Do this.
Your task is to return, exactly, the run of lines starting at the line holding "for t, m in" and ending at the line holding "scene.view_settings.keyframe_insert(path, frame=frame(t))", both ends included and no other lines.

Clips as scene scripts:
....

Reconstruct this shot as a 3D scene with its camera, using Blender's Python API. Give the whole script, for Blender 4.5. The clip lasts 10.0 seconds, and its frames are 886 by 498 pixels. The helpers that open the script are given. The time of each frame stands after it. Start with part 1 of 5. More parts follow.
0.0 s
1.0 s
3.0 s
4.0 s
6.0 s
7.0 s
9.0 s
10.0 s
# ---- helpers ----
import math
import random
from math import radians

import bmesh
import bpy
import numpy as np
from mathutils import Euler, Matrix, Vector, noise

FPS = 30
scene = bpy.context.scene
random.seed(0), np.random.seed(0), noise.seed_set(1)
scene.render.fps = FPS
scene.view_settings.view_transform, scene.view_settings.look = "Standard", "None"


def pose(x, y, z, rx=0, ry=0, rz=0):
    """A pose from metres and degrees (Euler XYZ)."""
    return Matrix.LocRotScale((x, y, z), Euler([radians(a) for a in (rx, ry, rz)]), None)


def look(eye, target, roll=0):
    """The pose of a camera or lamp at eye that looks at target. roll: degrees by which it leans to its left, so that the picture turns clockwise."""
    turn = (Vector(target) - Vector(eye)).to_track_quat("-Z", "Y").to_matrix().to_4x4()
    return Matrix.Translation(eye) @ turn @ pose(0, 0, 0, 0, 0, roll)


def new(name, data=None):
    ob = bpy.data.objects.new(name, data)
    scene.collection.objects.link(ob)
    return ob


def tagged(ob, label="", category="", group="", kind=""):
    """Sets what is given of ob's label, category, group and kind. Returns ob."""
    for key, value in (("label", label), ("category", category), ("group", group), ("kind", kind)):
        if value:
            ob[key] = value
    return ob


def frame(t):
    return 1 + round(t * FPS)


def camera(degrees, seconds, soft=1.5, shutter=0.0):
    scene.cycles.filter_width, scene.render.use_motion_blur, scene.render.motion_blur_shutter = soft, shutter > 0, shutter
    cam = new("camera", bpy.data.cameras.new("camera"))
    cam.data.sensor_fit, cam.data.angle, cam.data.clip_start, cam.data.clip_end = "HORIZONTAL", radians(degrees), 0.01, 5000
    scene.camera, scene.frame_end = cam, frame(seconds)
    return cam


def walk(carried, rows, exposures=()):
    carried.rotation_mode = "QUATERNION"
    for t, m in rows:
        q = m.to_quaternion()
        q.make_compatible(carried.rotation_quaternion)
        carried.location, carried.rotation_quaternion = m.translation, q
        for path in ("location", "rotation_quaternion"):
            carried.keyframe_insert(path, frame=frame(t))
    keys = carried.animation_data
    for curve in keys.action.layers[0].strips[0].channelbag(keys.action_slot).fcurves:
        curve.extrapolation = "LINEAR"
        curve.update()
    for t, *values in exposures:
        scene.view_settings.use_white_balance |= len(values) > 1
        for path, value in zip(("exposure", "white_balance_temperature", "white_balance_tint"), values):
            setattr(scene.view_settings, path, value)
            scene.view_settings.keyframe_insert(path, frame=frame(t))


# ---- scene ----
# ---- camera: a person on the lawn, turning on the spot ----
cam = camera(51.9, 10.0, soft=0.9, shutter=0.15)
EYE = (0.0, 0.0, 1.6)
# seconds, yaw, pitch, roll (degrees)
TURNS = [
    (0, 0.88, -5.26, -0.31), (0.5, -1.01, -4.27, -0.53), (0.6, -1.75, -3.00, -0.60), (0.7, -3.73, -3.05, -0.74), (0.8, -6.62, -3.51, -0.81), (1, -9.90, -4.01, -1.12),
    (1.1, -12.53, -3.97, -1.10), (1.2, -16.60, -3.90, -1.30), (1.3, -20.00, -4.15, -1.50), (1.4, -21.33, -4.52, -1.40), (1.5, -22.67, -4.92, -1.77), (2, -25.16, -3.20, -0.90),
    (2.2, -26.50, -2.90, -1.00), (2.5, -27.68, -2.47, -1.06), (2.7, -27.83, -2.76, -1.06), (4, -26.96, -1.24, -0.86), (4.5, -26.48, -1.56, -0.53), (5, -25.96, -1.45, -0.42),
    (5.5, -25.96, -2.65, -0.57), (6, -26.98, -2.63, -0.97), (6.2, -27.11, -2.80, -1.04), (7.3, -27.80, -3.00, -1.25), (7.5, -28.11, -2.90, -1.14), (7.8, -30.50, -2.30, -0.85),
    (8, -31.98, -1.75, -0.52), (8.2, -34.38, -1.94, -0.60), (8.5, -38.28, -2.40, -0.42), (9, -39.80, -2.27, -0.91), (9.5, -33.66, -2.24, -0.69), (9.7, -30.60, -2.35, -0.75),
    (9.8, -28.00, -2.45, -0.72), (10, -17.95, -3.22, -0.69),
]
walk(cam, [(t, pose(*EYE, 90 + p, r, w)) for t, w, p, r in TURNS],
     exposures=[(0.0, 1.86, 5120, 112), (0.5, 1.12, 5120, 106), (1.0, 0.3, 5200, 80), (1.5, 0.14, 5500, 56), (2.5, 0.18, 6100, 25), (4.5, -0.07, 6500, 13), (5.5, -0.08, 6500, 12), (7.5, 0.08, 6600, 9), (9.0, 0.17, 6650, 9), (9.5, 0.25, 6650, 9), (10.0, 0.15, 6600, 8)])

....

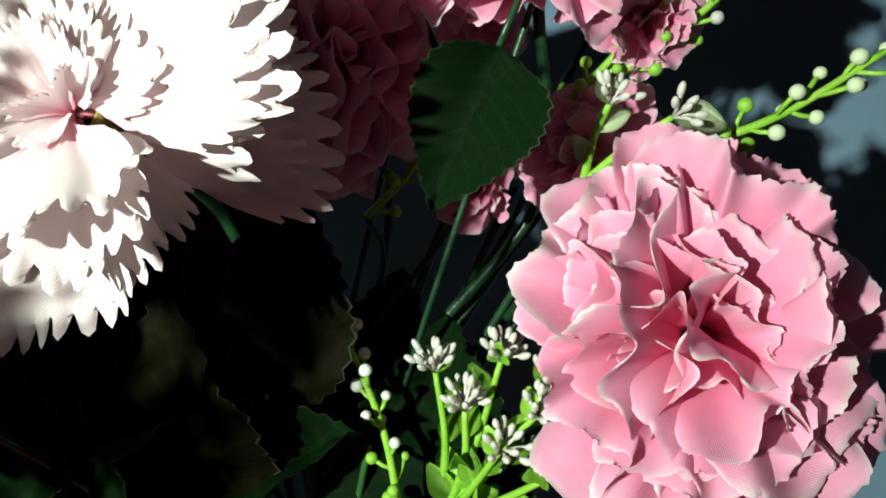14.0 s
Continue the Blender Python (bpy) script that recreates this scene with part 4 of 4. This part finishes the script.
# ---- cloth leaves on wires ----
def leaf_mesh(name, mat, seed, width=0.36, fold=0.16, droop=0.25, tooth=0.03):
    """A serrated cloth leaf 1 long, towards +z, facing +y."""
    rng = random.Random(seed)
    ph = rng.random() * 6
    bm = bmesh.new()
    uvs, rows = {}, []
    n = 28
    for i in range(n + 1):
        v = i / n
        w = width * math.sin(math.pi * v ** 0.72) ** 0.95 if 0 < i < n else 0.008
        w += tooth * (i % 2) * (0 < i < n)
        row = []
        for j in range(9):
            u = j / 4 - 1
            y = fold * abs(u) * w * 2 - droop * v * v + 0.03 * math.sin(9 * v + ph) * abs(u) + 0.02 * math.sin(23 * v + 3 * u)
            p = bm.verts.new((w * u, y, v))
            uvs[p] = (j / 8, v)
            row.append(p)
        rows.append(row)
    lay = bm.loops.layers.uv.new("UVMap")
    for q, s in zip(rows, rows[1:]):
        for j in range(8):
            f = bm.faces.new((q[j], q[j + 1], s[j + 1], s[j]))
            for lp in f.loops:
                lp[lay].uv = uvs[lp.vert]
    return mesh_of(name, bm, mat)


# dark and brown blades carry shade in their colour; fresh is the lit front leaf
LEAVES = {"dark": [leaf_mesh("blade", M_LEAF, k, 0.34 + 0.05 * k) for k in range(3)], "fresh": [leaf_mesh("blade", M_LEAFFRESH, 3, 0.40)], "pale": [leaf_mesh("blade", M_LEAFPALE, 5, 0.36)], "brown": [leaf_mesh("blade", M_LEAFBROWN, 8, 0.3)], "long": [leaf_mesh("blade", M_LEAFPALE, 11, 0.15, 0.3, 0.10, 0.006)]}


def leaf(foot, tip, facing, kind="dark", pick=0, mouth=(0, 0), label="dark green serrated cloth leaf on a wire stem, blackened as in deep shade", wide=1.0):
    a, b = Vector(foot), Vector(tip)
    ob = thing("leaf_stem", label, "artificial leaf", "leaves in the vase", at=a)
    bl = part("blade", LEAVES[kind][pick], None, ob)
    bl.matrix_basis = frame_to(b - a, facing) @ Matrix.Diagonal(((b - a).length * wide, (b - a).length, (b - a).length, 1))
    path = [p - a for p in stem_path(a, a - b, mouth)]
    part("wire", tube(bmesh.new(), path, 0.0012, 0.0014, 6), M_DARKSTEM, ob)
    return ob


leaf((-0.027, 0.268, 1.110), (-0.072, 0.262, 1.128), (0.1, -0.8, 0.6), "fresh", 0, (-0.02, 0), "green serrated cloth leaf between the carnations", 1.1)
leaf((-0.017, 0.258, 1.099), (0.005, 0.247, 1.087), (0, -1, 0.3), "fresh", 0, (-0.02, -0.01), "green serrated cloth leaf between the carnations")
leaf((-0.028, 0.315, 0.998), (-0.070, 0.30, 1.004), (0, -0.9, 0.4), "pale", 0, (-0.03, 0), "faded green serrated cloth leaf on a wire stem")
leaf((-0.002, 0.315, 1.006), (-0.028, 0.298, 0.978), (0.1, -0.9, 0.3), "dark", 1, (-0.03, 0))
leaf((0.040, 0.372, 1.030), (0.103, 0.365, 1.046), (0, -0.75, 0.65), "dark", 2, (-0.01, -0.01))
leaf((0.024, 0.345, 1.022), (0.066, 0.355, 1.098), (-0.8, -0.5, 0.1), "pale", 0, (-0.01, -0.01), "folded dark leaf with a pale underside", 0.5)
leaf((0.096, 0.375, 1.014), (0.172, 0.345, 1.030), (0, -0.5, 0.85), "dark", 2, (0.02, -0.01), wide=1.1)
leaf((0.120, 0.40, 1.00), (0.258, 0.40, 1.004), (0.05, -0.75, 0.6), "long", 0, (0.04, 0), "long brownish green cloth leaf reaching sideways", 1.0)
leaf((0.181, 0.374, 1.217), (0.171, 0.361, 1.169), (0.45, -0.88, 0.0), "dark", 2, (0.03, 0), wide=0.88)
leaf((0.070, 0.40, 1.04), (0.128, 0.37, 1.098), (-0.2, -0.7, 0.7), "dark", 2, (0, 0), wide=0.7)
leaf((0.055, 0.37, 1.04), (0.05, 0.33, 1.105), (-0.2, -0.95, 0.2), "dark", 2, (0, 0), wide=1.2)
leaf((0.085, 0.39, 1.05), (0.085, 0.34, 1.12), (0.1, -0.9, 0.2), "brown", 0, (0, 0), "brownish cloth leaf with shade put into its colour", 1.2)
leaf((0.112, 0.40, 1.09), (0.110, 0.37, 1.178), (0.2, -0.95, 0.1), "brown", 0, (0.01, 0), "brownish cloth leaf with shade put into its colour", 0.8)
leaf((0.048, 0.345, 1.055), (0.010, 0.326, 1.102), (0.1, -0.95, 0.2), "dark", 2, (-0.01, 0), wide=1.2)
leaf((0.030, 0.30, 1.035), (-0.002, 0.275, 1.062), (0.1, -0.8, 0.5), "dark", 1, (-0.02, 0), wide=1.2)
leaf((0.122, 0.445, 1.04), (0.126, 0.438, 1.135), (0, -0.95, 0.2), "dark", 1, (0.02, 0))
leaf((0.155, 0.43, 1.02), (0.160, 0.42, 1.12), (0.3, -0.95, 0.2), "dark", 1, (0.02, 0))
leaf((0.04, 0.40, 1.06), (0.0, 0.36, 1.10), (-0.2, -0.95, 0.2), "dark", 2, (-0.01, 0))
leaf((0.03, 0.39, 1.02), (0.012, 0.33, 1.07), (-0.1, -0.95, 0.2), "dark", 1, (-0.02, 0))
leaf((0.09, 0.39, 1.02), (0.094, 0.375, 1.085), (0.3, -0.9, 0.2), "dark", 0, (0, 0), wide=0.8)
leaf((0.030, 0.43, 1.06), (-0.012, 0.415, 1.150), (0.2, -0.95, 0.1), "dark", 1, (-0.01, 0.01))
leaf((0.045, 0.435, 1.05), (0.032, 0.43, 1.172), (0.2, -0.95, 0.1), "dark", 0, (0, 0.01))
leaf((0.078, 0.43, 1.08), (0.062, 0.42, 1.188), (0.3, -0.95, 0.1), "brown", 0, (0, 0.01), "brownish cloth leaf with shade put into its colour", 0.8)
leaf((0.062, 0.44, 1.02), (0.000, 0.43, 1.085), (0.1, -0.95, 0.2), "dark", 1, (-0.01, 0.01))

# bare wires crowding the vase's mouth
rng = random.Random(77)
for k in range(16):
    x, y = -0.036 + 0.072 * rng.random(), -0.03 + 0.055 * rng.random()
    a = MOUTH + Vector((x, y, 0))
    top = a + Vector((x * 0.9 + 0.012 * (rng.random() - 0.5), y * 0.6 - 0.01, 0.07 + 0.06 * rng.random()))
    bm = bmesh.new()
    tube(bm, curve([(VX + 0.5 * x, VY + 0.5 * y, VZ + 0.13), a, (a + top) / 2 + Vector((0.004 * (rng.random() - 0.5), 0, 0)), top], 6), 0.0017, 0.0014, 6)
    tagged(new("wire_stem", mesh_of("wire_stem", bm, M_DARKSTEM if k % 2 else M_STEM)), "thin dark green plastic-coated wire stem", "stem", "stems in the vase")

....

Written solution.
    for t, m in rows:
        q = m.to_quaternion()
        q.make_compatible(carried.rotation_quaternion)
        carried.location, carried.rotation_quaternion = m.translation, q
        for path in ("location", "rotation_quaternion"):
            carried.keyframe_insert(path, frame=frame(t))
    keys = carried.animation_data
    for curve in keys.action.layers[0].strips[0].channelbag(keys.action_slot).fcurves:
        curve.extrapolation = "LINEAR"
        curve.update()
    for t, *values in exposures:
        scene.view_settings.use_white_balance |= len(values) > 1
        for path, value in zip(("exposure", "white_balance_temperature", "white_balance_tint"), values):
            setattr(scene.view_settings, path, value)
            scene.view_settings.keyframe_insert(path, frame=frame(t))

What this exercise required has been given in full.